Ethical AI fights unethical AI
When AI goes low, go high
AI is maligned for nefarious uses. But where AI is a problem, it may also be a solution.
Machine learning is vulnerable because it learns like us
Known threats to machine-learning models, called adversarial examples, don’t stem from error or misconfiguration – they’re part of how the machine-learning model is made.
Alexey Antonov, Lead Data Scientist at Kaspersky and expert in machine learning-based malware detection, has a great way to describe these threats.
We sometimes see optical illusions because our brains interpret images using past experience. An artist who understands that can exploit it. The same is true of machine learning threats.
Alexey Antonov, Lead Data Scientist, Kaspersky
Antonov’s team set out to attack their own malware detection model. Rather than being programmed with rules, this model learns to tell malicious from legitimate software by training on troves of malware examples collected over the years. It’s like how our minds learn – and like our minds, it can be fooled.
“We craft specific data to confuse the algorithm”, says Antonov. “For example, you can glue pieces of data to a malicious file until the model stops recognizing it as malicious.”
Unlike bugs in traditional software, adversarial examples are hard to fix. There’s not yet a universal way to protect against them, but you can improve your machine learning’s security by adding adversarial examples to training data.
Diluting the impact of poisoned data
Machine-learning models are so called because they aim to model what happens in the real world. But what they really do, is describe the data used to train them mathematically. It can produce biased results if the training data is biased, for example, a face-recognition model trained predominantly on white faces will struggle to recognize People of Color. If an adversary can modify your training data (for example, if you use openly available datasets,) they will change your models – known as ‘data poisoning.’

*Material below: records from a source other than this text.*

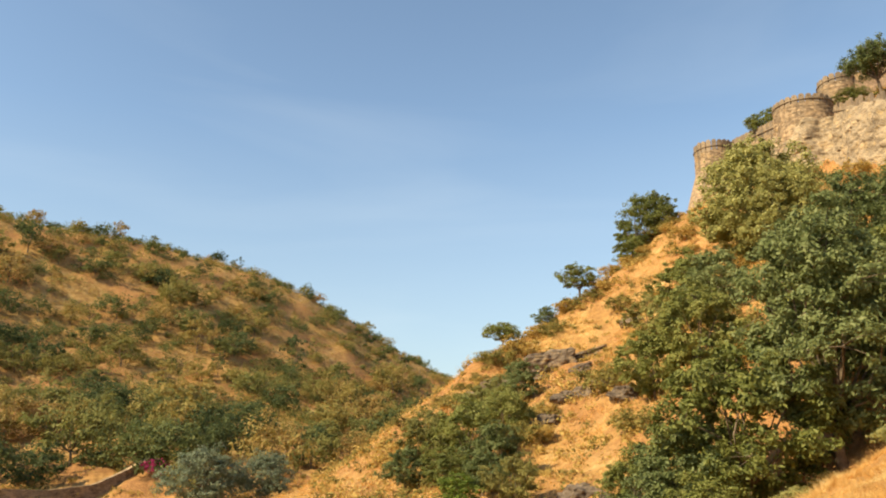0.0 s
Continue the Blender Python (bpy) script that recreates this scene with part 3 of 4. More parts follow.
def retaining_wall():
    w = thing("retaining_wall", 0, 0, 0, "rough rubble retaining wall with a stepped pale coping", "wall")
    path = [(26.5, 30.5, 8.0, 4.2), (19.1, 24.5, 7.75, 2.8), (19.9, 21.6, 7.15, 3.2), (20.8, 18.0, 6.8, 2.6), (20.4, 15.3, 6.15, 2.0), (19.8, 11.7, 5.2, 1.4), (18.0, 2.0, 3.9, 0.8)]
    batter = 0.13
    part("core", core_mesh("core", path, 0.9, batter, MORTAR, 0.5, 0.015), w)
    # pale coping in level stretches that step down
    for a, b, za in (((19.05, 24.55), (19.45, 23.2), 8.05), ((19.4, 23.4), (19.85, 21.75), 7.62), ((19.85, 21.75), (20.78, 18.05), 7.28), ((20.8, 18.05), (20.42, 15.4), 6.75),
                     ((20.42, 15.4), (20.1, 13.4), 6.2), ((20.1, 13.4), (19.75, 11.4), 5.75), ((19.75, 11.4), (18.0, 2.0), 5.2), ((26.5, 30.5), (19.05, 24.55), 7.9)):
        rows, r = stone_boxes([(*a, za, za - 0.95), (*b, za - 0.12, za - 1.05)], 0.02, 0.105, 0.26, 0.05, int(za * 100))
        part("coping_stones", mesh_from("coping_stones", *boxes_to_arrays(rows, r, 0.02), COPING), w, "pale grey coping stones")
        d = Vector((b[0] - a[0], b[1] - a[1], 0))
        ang = math.atan2(d.y, d.x)
        v, f = [], []
        box_mesh(v, f, (0, 0.03, -0.9), (d.length, 0.55, -0.03))
        v = [(px, py, pz - (0.12 * px / d.length if pz > -0.5 else 0)) for px, py, pz in v]
        m = Matrix.Translation((a[0], a[1], za)) @ Matrix.Rotation(ang, 4, "Z")
        part("coping", mesh_from("coping", v, f, COPING), w, m=m)
    bv = bmesh.new()
    bmesh.ops.create_uvsphere(bv, u_segments=12, v_segments=8, radius=0.2)
    part("corner_knob", from_bm("corner_knob", bv, PARAPET, True), w, "rounded corner stone", Matrix.Translation((19.05, 24.72, 7.92)) @ Matrix.Diagonal((1, 1, 1.3, 1)))
    return w, path, batter


RETAINING = retaining_wall()
# ---- trees and bushes ----


def tube(verts, faces, pts, radii, sides=7):
    n0 = len(verts)
    for k, (p, r) in enumerate(zip(pts, radii)):
        d = (Vector(pts[min(k + 1, len(pts) - 1)]) - Vector(pts[max(k - 1, 0)])).normalized()
        a = d.orthogonal().normalized()
        b = d.cross(a)
        for s in range(sides):
            w = 2 * math.pi * s / sides
            verts.append(tuple(Vector(p) + (a * math.cos(w) + b * math.sin(w)) * r))
    for k in range(len(pts) - 1):
        for s in range(sides):
            faces.append((n0 + k * sides + s, n0 + k * sides + (s + 1) % sides, n0 + (k + 1) * sides + (s + 1) % sides, n0 + (k + 1) * sides + s))


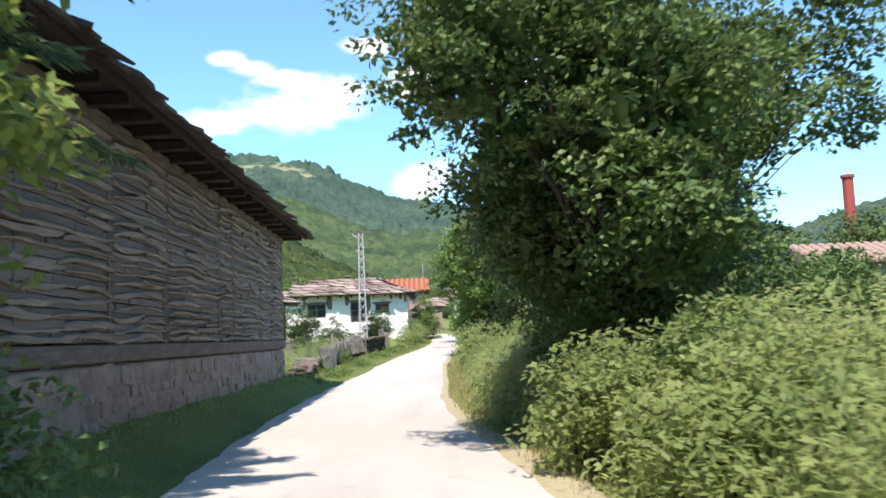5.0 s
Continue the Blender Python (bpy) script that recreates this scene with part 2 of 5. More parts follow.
def timber(name, a, b, c, stretch=(1, 1, 0.12)):
    q = Mat(name)
    g = q.noise(16, 6, 0.65, stretch, 0.6)
    s = q.noise(1.7, 4, 0.6)
    col = q.ramp(g, [(0.3, a), (0.55, b), (0.75, c)])
    col = q.mix(q.level(q.random(), 0, 1, 0, 0.45), col, a)
    col = q.mix(q.level(s, 0.5, 0.75, 0, 0.5), col, a)
    return q.colour(col).rough(0.85, 0.15).bump(g, 0.7, 0.012).mat

M["picket"] = timber("weathered_wood", (0.17, 0.152, 0.13), (0.35, 0.322, 0.285), (0.55, 0.515, 0.465))
M["old_paling"] = timber("old_paling", (0.09, 0.076, 0.062), (0.18, 0.155, 0.13), (0.3, 0.265, 0.23))
M["lath"] = timber("grey_lath", (0.19, 0.16, 0.138), (0.34, 0.288, 0.252), (0.49, 0.42, 0.37), (1, 0.1, 1))
M["infill"] = timber("old_infill", (0.145, 0.122, 0.108), (0.26, 0.222, 0.198), (0.37, 0.318, 0.286), (1, 0.14, 1))
M["beam"] = timber("old_beam", (0.12, 0.095, 0.082), (0.22, 0.18, 0.157), (0.34, 0.285, 0.25), (1, 0.15, 1))
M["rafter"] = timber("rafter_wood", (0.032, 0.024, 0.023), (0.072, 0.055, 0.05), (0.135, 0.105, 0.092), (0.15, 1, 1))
M["dark_board"] = timber("dark_board", (0.03, 0.027, 0.025), (0.06, 0.053, 0.048), (0.1, 0.09, 0.08))
# near-black boards: shade under eaves and in slab joints is put into the colour
M["shade_board"] = timber("shaded_board", (0.03, 0.024, 0.021), (0.055, 0.044, 0.039), (0.09, 0.074, 0.066))
M["sheet"] = timber("grey_sheet", (0.13, 0.108, 0.095), (0.17, 0.144, 0.128), (0.22, 0.19, 0.17), (0.2, 0.2, 0.2))

q = Mat("mud")
n = q.noise(5, 6, 0.65)
M["mud"] = q.colour(q.ramp(n, [(0.3, (0.12, 0.095, 0.077)), (0.7, (0.25, 0.205, 0.17))])).rough(0.95, 0.1).bump(n, 0.8, 0.05).mat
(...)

Nikita Benkovich, Head of Technology Research at Kaspersky, says his team realized a model protecting enterprises from spam could be attacked with data poisoning. Models are frequently retrained because spam is always evolving, so an adversary could send spam emails using a legitimate company’s technical email headers, perhaps causing the model to stop all customers receiving that company’s real emails.
“We had many questions,” says Benkovich. “Can you actually do it? How many emails would we need? And can we fix it?”
After verifying such an attack was possible, they looked at ways to protect the system, coming up with a statistical test that would flag anything suspect.
How businesses can prevent adversarial attacks on AI
Adversarial attacks can affect fields as broad as object detection to machine translation, but Alexey says real-world adversarial attacks aren’t yet happening on a large scale. “These attacks need highly-skilled data scientists and much effort, but they can be part of Advanced Persistent Threats (APTs) for targeted attacks. Also, if a security solution relies solely on machine learning, an adversarial attack can be highly profitable – fooling the algorithm once, the adversary can use the same method to make new strains of malware the algorithm can’t detect. That’s why we use a multi-layered approach.”
Benkovich says pay close attention to where your machine-learning training data comes from, or ‘data provenance.’ “Know where your training sample comes from.”
Use diverse data because it makes poisoning harder. If an attacker poisons an open dataset, your hand-picked one might be harder to meddle with. Monitor the machine-learning training process and test models before deployment.
Nikita Benkovich, Head of Technology Research, Kaspersky
Both experts agree the best way to keep your models protected is to test by attacking them yourself before others do. Alexey quotes Chinese military strategist Sun Tzu for the best advice: “If you know the enemy and know yourself, you need not fear the result of a hundred battles.”